### What is expected:
All of the data needs to be repeated exactly.
★ ★ ★ ★ ★ ★ ★
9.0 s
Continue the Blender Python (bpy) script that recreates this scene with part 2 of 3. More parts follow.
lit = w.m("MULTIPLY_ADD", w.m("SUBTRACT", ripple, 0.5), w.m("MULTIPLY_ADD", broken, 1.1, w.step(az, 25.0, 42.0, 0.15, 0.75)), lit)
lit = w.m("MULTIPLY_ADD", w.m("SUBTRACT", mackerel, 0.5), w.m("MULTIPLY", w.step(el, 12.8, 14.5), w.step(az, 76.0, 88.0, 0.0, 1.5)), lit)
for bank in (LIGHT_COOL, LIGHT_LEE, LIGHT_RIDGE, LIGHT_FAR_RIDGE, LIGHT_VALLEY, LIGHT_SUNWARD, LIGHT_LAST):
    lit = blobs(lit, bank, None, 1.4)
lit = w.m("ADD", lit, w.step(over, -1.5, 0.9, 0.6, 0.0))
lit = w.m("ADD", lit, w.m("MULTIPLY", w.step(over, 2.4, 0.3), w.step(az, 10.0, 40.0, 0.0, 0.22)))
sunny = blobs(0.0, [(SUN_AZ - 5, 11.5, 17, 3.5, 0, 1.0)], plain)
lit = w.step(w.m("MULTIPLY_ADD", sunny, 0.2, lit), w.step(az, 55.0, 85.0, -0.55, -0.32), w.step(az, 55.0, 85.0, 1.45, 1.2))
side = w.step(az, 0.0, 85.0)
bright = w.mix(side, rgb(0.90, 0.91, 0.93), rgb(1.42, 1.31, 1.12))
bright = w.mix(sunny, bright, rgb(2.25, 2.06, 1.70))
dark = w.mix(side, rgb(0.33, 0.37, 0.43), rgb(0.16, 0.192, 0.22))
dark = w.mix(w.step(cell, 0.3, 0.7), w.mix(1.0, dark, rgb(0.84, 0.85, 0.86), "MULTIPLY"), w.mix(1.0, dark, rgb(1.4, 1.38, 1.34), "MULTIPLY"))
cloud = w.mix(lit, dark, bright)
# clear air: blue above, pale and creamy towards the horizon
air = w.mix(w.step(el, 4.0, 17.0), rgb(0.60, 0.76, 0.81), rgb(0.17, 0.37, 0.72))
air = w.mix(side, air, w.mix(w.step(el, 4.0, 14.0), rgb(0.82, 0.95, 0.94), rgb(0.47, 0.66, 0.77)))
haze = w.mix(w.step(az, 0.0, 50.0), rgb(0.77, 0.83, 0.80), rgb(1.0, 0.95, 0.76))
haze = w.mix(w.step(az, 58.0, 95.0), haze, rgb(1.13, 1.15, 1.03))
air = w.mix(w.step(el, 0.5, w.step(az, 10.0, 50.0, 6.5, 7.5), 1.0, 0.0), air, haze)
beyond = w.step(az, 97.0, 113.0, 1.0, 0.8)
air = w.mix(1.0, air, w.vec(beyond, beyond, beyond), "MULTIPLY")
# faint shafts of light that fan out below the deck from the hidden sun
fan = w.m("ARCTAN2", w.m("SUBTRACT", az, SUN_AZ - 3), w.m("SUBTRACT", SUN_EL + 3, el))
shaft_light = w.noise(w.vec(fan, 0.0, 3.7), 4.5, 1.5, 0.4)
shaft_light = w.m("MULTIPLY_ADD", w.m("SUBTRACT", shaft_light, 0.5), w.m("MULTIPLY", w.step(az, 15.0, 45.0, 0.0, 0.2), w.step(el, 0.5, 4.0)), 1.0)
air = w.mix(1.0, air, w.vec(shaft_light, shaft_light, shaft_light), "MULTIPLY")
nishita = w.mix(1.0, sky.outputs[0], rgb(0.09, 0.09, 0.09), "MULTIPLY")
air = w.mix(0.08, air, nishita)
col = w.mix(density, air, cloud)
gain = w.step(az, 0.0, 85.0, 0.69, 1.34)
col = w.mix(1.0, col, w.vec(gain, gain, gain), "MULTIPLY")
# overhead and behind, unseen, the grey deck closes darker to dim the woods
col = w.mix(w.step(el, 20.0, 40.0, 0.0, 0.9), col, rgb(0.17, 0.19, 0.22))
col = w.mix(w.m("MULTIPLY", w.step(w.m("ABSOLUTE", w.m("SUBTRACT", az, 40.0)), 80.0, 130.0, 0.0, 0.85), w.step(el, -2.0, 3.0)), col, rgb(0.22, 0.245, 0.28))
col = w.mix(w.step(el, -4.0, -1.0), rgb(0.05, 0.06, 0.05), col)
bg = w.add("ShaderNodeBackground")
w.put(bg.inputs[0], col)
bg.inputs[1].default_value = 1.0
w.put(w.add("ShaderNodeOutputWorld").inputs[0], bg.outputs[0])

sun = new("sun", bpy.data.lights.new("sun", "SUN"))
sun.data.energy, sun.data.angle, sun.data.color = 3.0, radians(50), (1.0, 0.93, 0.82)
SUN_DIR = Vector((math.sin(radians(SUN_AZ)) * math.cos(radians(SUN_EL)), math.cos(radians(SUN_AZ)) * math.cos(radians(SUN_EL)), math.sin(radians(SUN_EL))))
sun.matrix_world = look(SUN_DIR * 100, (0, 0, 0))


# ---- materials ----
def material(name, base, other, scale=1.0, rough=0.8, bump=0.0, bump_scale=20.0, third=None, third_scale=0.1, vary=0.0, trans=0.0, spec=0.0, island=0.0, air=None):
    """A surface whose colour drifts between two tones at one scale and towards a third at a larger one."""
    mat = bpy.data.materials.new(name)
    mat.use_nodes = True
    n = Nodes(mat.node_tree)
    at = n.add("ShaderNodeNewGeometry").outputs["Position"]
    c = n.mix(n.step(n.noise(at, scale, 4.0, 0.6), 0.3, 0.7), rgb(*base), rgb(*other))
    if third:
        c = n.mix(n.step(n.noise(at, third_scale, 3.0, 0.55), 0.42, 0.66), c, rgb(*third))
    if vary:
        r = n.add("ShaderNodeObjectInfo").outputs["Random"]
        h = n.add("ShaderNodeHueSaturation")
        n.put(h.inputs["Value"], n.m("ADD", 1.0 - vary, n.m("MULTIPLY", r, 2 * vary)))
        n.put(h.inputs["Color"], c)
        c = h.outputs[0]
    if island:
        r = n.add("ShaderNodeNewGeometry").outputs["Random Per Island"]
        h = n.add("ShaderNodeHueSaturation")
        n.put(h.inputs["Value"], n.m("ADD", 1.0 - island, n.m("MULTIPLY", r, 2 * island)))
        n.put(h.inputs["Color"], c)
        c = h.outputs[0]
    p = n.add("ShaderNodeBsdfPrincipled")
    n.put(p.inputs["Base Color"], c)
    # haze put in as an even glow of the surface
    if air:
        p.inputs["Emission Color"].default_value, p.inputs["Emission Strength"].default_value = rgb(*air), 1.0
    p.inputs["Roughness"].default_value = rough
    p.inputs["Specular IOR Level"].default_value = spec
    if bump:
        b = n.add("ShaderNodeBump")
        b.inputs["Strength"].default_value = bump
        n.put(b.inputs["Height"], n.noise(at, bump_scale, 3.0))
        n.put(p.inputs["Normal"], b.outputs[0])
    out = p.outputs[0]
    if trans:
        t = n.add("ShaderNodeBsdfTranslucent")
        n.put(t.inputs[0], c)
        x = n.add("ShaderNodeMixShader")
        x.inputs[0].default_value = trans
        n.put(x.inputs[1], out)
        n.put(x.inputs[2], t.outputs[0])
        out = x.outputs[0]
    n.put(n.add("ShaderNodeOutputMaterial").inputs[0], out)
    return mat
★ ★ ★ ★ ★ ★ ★
### Correct output:
9.0 s
Continue the Blender Python (bpy) script that recreates this scene with part 2 of 3. More parts follow.
lit = w.m("MULTIPLY_ADD", w.m("SUBTRACT", ripple, 0.5), w.m("MULTIPLY_ADD", broken, 1.1, w.step(az, 25.0, 42.0, 0.15, 0.75)), lit)
lit = w.m("MULTIPLY_ADD", w.m("SUBTRACT", mackerel, 0.5), w.m("MULTIPLY", w.step(el, 12.8, 14.5), w.step(az, 76.0, 88.0, 0.0, 1.5)), lit)
for bank in (LIGHT_COOL, LIGHT_LEE, LIGHT_RIDGE, LIGHT_FAR_RIDGE, LIGHT_VALLEY, LIGHT_SUNWARD, LIGHT_LAST):
    lit = blobs(lit, bank, None, 1.4)
lit = w.m("ADD", lit, w.step(over, -1.5, 0.9, 0.6, 0.0))
lit = w.m("ADD", lit, w.m("MULTIPLY", w.step(over, 2.4, 0.3), w.step(az, 10.0, 40.0, 0.0, 0.22)))
sunny = blobs(0.0, [(SUN_AZ - 5, 11.5, 17, 3.5, 0, 1.0)], plain)
lit = w.step(w.m("MULTIPLY_ADD", sunny, 0.2, lit), w.step(az, 55.0, 85.0, -0.55, -0.32), w.step(az, 55.0, 85.0, 1.45, 1.2))
side = w.step(az, 0.0, 85.0)
bright = w.mix(side, rgb(0.90, 0.91, 0.93), rgb(1.42, 1.31, 1.12))
bright = w.mix(sunny, bright, rgb(2.25, 2.06, 1.70))
dark = w.mix(side, rgb(0.33, 0.37, 0.43), rgb(0.16, 0.192, 0.22))
dark = w.mix(w.step(cell, 0.3, 0.7), w.mix(1.0, dark, rgb(0.84, 0.85, 0.86), "MULTIPLY"), w.mix(1.0, dark, rgb(1.4, 1.38, 1.34), "MULTIPLY"))
cloud = w.mix(lit, dark, bright)
# clear air: blue above, pale and creamy towards the horizon
air = w.mix(w.step(el, 4.0, 17.0), rgb(0.60, 0.76, 0.81), rgb(0.17, 0.37, 0.72))
air = w.mix(side, air, w.mix(w.step(el, 4.0, 14.0), rgb(0.82, 0.95, 0.94), rgb(0.47, 0.66, 0.77)))
haze = w.mix(w.step(az, 0.0, 50.0), rgb(0.77, 0.83, 0.80), rgb(1.0, 0.95, 0.76))
haze = w.mix(w.step(az, 58.0, 95.0), haze, rgb(1.13, 1.15, 1.03))
air = w.mix(w.step(el, 0.5, w.step(az, 10.0, 50.0, 6.5, 7.5), 1.0, 0.0), air, haze)
beyond = w.step(az, 97.0, 113.0, 1.0, 0.8)
air = w.mix(1.0, air, w.vec(beyond, beyond, beyond), "MULTIPLY")
# faint shafts of light that fan out below the deck from the hidden sun
fan = w.m("ARCTAN2", w.m("SUBTRACT", az, SUN_AZ - 3), w.m("SUBTRACT", SUN_EL + 3, el))
shaft_light = w.noise(w.vec(fan, 0.0, 3.7), 4.5, 1.5, 0.4)
shaft_light = w.m("MULTIPLY_ADD", w.m("SUBTRACT", shaft_light, 0.5), w.m("MULTIPLY", w.step(az, 15.0, 45.0, 0.0, 0.2), w.step(el, 0.5, 4.0)), 1.0)
air = w.mix(1.0, air, w.vec(shaft_light, shaft_light, shaft_light), "MULTIPLY")
nishita = w.mix(1.0, sky.outputs[0], rgb(0.09, 0.09, 0.09), "MULTIPLY")
air = w.mix(0.08, air, nishita)
col = w.mix(density, air, cloud)
gain = w.step(az, 0.0, 85.0, 0.69, 1.34)
col = w.mix(1.0, col, w.vec(gain, gain, gain), "MULTIPLY")
# overhead and behind, unseen, the grey deck closes darker to dim the woods
col = w.mix(w.step(el, 20.0, 40.0, 0.0, 0.9), col, rgb(0.17, 0.19, 0.22))
col = w.mix(w.m("MULTIPLY", w.step(w.m("ABSOLUTE", w.m("SUBTRACT", az, 40.0)), 80.0, 130.0, 0.0, 0.85), w.step(el, -2.0, 3.0)), col, rgb(0.22, 0.245, 0.28))
col = w.mix(w.step(el, -4.0, -1.0), rgb(0.05, 0.06, 0.05), col)
bg = w.add("ShaderNodeBackground")
w.put(bg.inputs[0], col)
bg.inputs[1].default_value = 1.0
w.put(w.add("ShaderNodeOutputWorld").inputs[0], bg.outputs[0])

sun = new("sun", bpy.data.lights.new("sun", "SUN"))
sun.data.energy, sun.data.angle, sun.data.color = 3.0, radians(50), (1.0, 0.93, 0.82)
SUN_DIR = Vector((math.sin(radians(SUN_AZ)) * math.cos(radians(SUN_EL)), math.cos(radians(SUN_AZ)) * math.cos(radians(SUN_EL)), math.sin(radians(SUN_EL))))
sun.matrix_world = look(SUN_DIR * 100, (0, 0, 0))


# ---- materials ----
def material(name, base, other, scale=1.0, rough=0.8, bump=0.0, bump_scale=20.0, third=None, third_scale=0.1, vary=0.0, trans=0.0, spec=0.0, island=0.0, air=None):
    """A surface whose colour drifts between two tones at one scale and towards a third at a larger one."""
    mat = bpy.data.materials.new(name)
    mat.use_nodes = True
    n = Nodes(mat.node_tree)
    at = n.add("ShaderNodeNewGeometry").outputs["Position"]
    c = n.mix(n.step(n.noise(at, scale, 4.0, 0.6), 0.3, 0.7), rgb(*base), rgb(*other))
    if third:
        c = n.mix(n.step(n.noise(at, third_scale, 3.0, 0.55), 0.42, 0.66), c, rgb(*third))
    if vary:
        r = n.add("ShaderNodeObjectInfo").outputs["Random"]
        h = n.add("ShaderNodeHueSaturation")
        n.put(h.inputs["Value"], n.m("ADD", 1.0 - vary, n.m("MULTIPLY", r, 2 * vary)))
        n.put(h.inputs["Color"], c)
        c = h.outputs[0]
    if island:
        r = n.add("ShaderNodeNewGeometry").outputs["Random Per Island"]
        h = n.add("ShaderNodeHueSaturation")
        n.put(h.inputs["Value"], n.m("ADD", 1.0 - island, n.m("MULTIPLY", r, 2 * island)))
        n.put(h.inputs["Color"], c)
        c = h.outputs[0]
    p = n.add("ShaderNodeBsdfPrincipled")
    n.put(p.inputs["Base Color"], c)
    # haze put in as an even glow of the surface
    if air:
        p.inputs["Emission Color"].default_value, p.inputs["Emission Strength"].default_value = rgb(*air), 1.0
    p.inputs["Roughness"].default_value = rough
    p.inputs["Specular IOR Level"].default_value = spec
    if bump:
        b = n.add("ShaderNodeBump")
        b.inputs["Strength"].default_value = bump
        n.put(b.inputs["Height"], n.noise(at, bump_scale, 3.0))
        n.put(p.inputs["Normal"], b.outputs[0])
    out = p.outputs[0]
    if trans:
        t = n.add("ShaderNodeBsdfTranslucent")
        n.put(t.inputs[0], c)
        x = n.add("ShaderNodeMixShader")
        x.inputs[0].default_value = trans
        n.put(x.inputs[1], out)
        n.put(x.inputs[2], t.outputs[0])
        out = x.outputs[0]
    n.put(n.add("ShaderNodeOutputMaterial").inputs[0], out)
    return mat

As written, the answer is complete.